• [Given exercise]
Exactly as written, quote every line that follows, skipping the images.

• [Data extract]
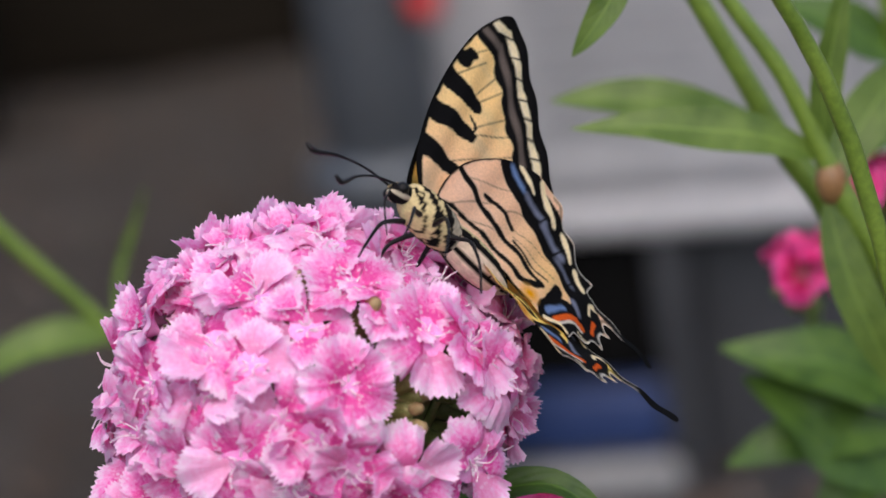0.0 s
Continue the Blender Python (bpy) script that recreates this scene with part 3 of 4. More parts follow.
def fore_dye(p, edge, upper):
    """Tiger stripes of a forewing; upper: the bright side."""
    d = Dye(p, YELLOW if upper else BUFF)
    if not upper:
        d.put(np.clip((p[:, 1] - 180) / 130, 0, 1), PEACH, 0.7)
        d.put(np.clip((1000 - p[:, 0]) / 150, 0, 1) * np.clip((240 - p[:, 1]) / 100, 0, 1), CREAM, 0.4)
    k = 0.85 if upper else 1.0
    for vein in ([(1000, 175), (1090, 128)], [(985, 222), (1088, 178)], [(960, 240), (1090, 212)], [(1018, 80), (1062, 62)], [(965, 130), (1040, 92)], [(1002, 160), (1078, 102)], [(905, 300), (1080, 250)], [(900, 330), (1060, 300)]):
        d.stroke(vein, 2.6, BROWN, 2.0, 0.35 if upper else 0.8)
    d.stroke([(800, 392), (814, 330), (846, 258), (892, 186), (952, 110), (1022, 40), (1080, 2)], 24, BLACKC, 10)
    d.stroke([(836, 282), (870, 296), (912, 313)], 54 * k, BLACKC, 32)
    d.stroke([(886, 212), (930, 222), (968, 234)], 50 * k, BLACKC, 34)
    d.stroke([(955, 232), (985, 238)], 14, BLACKC, 6)
    d.stroke([(985, 200), (990, 222), (966, 238)], 5, BLACKC)
    d.stroke([(938, 140), (966, 158), (1000, 174)], 50 * k, BLACKC, 34)
    d.stroke([(982, 100), (1008, 84)], 29, BLACKC, 22)
    m0, _ = seg_distance(p, spline([(1100, -10), (1133, -2), (1148, 40), (1157, 100), (1165, 170), (1172, 238), (1170, 290)], 40))
    wv = d.wob
    d.put((94 + wv - m0 + 4 * np.sin(p[:, 1] * 0.13)) / 3, BLACKC)
    if not upper:
        d.put((12 - np.abs(m0 - 66)) / 7, np.array((0.17, 0.135, 0.115)), 0.9)
    spots = ((7 if upper else 10.5) - np.abs(m0 - (22 if upper else 33)) + wv) / 3
    gaps = np.clip((np.abs(np.sin(p[:, 1] * 0.0905 + 0.4)) - (0.28 if upper else 0.1)) / 0.15, 0, 1)
    d.put(np.clip(spots, 0, 1) * gaps, YELLOW if upper else CREAM)
    if upper:
        d.stroke([(960, 230), (1010, 262), (1050, 318)], 34, BLACKC, 10)
        d.stroke([(1000, 174), (1035, 196), (1062, 232)], 22, BLACKC, 6)
        d.stroke([(1012, 86), (1045, 112), (1070, 140)], 16, BLACKC, 5)
        d.stroke([(905, 305), (945, 338), (1000, 385)], 32, BLACKC, 12)
        d.put(np.clip((890 - p[:, 0]) / 60, 0, 1) * np.clip((p[:, 1] - 320) / 40, 0, 1), BLACKC, 0.8)
    d.put((5 - edge) / 2, BLACKC)
    return d.c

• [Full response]
0.0 s
Continue the Blender Python (bpy) script that recreates this scene with part 3 of 4. More parts follow.
def fore_dye(p, edge, upper):
    """Tiger stripes of a forewing; upper: the bright side."""
    d = Dye(p, YELLOW if upper else BUFF)
    if not upper:
        d.put(np.clip((p[:, 1] - 180) / 130, 0, 1), PEACH, 0.7)
        d.put(np.clip((1000 - p[:, 0]) / 150, 0, 1) * np.clip((240 - p[:, 1]) / 100, 0, 1), CREAM, 0.4)
    k = 0.85 if upper else 1.0
    for vein in ([(1000, 175), (1090, 128)], [(985, 222), (1088, 178)], [(960, 240), (1090, 212)], [(1018, 80), (1062, 62)], [(965, 130), (1040, 92)], [(1002, 160), (1078, 102)], [(905, 300), (1080, 250)], [(900, 330), (1060, 300)]):
        d.stroke(vein, 2.6, BROWN, 2.0, 0.35 if upper else 0.8)
    d.stroke([(800, 392), (814, 330), (846, 258), (892, 186), (952, 110), (1022, 40), (1080, 2)], 24, BLACKC, 10)
    d.stroke([(836, 282), (870, 296), (912, 313)], 54 * k, BLACKC, 32)
    d.stroke([(886, 212), (930, 222), (968, 234)], 50 * k, BLACKC, 34)
    d.stroke([(955, 232), (985, 238)], 14, BLACKC, 6)
    d.stroke([(985, 200), (990, 222), (966, 238)], 5, BLACKC)
    d.stroke([(938, 140), (966, 158), (1000, 174)], 50 * k, BLACKC, 34)
    d.stroke([(982, 100), (1008, 84)], 29, BLACKC, 22)
    m0, _ = seg_distance(p, spline([(1100, -10), (1133, -2), (1148, 40), (1157, 100), (1165, 170), (1172, 238), (1170, 290)], 40))
    wv = d.wob
    d.put((94 + wv - m0 + 4 * np.sin(p[:, 1] * 0.13)) / 3, BLACKC)
    if not upper:
        d.put((12 - np.abs(m0 - 66)) / 7, np.array((0.17, 0.135, 0.115)), 0.9)
    spots = ((7 if upper else 10.5) - np.abs(m0 - (22 if upper else 33)) + wv) / 3
    gaps = np.clip((np.abs(np.sin(p[:, 1] * 0.0905 + 0.4)) - (0.28 if upper else 0.1)) / 0.15, 0, 1)
    d.put(np.clip(spots, 0, 1) * gaps, YELLOW if upper else CREAM)
    if upper:
        d.stroke([(960, 230), (1010, 262), (1050, 318)], 34, BLACKC, 10)
        d.stroke([(1000, 174), (1035, 196), (1062, 232)], 22, BLACKC, 6)
        d.stroke([(1012, 86), (1045, 112), (1070, 140)], 16, BLACKC, 5)
        d.stroke([(905, 305), (945, 338), (1000, 385)], 32, BLACKC, 12)
        d.put(np.clip((890 - p[:, 0]) / 60, 0, 1) * np.clip((p[:, 1] - 320) / 40, 0, 1), BLACKC, 0.8)
    d.put((5 - edge) / 2, BLACKC)
    return d.c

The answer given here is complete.